───── Collected data ─────
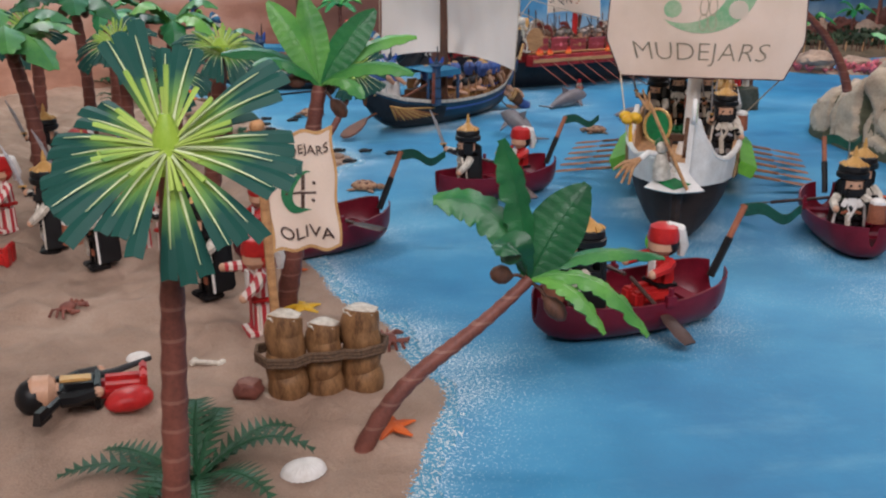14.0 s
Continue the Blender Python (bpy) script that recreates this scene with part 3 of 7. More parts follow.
def isle_point(s, v):
    """s runs along the foot, v from the foot up the face and over the top."""
    k = s * (len(ISLE_FOOT) - 1)
    ks = list(range(len(ISLE_FOOT)))
    fx, fy = smooth_at(ks, [p[0] for p in ISLE_FOOT], k), smooth_at(ks, [p[1] for p in ISLE_FOOT], k)
    rim = smooth_at([-1, 0.0, 0.30, 0.50, 0.66, 0.74, 0.95], [0.19, 0.20, 0.205, 0.175, 0.115, 0.10, 0.08], fy)
    crest = smooth_at([-1, 0.0, 0.35, 0.55, 0.70, 0.80, 0.95], [0.26, 0.28, 0.285, 0.265, 0.16, 0.12, 0.09], fy)
    inward = Vector((0.97 - fx, 0.40 - fy, 0)).normalized()
    if v < 0.5:
        t = v / 0.5
        z = -0.012 + (rim + 0.012) * t
        d = 0.020 * t + 0.035 * max(0.0, t - 0.75) ** 1.5 * 4 - 0.010 * math.sin(math.pi * t)
    else:
        t = (v - 0.5) / 0.5
        step = min(max((t - 0.10) / 0.16, 0), 1)
        z = rim + 0.006 * t + (crest - rim) * (step * step * (3 - 2 * step))
        d = 0.038 + 0.30 * t
    return Vector((fx, fy, z)) + inward * d, inward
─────
**Request**
Exactly reproduce the lines beginning with the one that contains "Continue the Blender" and ending with the last line of the material, both included. Leave out everything else.

**Written answer**
Continue the Blender Python (bpy) script that recreates this scene with part 3 of 7. More parts follow.
def isle_point(s, v):
    """s runs along the foot, v from the foot up the face and over the top."""
    k = s * (len(ISLE_FOOT) - 1)
    ks = list(range(len(ISLE_FOOT)))
    fx, fy = smooth_at(ks, [p[0] for p in ISLE_FOOT], k), smooth_at(ks, [p[1] for p in ISLE_FOOT], k)
    rim = smooth_at([-1, 0.0, 0.30, 0.50, 0.66, 0.74, 0.95], [0.19, 0.20, 0.205, 0.175, 0.115, 0.10, 0.08], fy)
    crest = smooth_at([-1, 0.0, 0.35, 0.55, 0.70, 0.80, 0.95], [0.26, 0.28, 0.285, 0.265, 0.16, 0.12, 0.09], fy)
    inward = Vector((0.97 - fx, 0.40 - fy, 0)).normalized()
    if v < 0.5:
        t = v / 0.5
        z = -0.012 + (rim + 0.012) * t
        d = 0.020 * t + 0.035 * max(0.0, t - 0.75) ** 1.5 * 4 - 0.010 * math.sin(math.pi * t)
    else:
        t = (v - 0.5) / 0.5
        step = min(max((t - 0.10) / 0.16, 0), 1)
        z = rim + 0.006 * t + (crest - rim) * (step * step * (3 - 2 * step))
        d = 0.038 + 0.30 * t
    return Vector((fx, fy, z)) + inward * d, inward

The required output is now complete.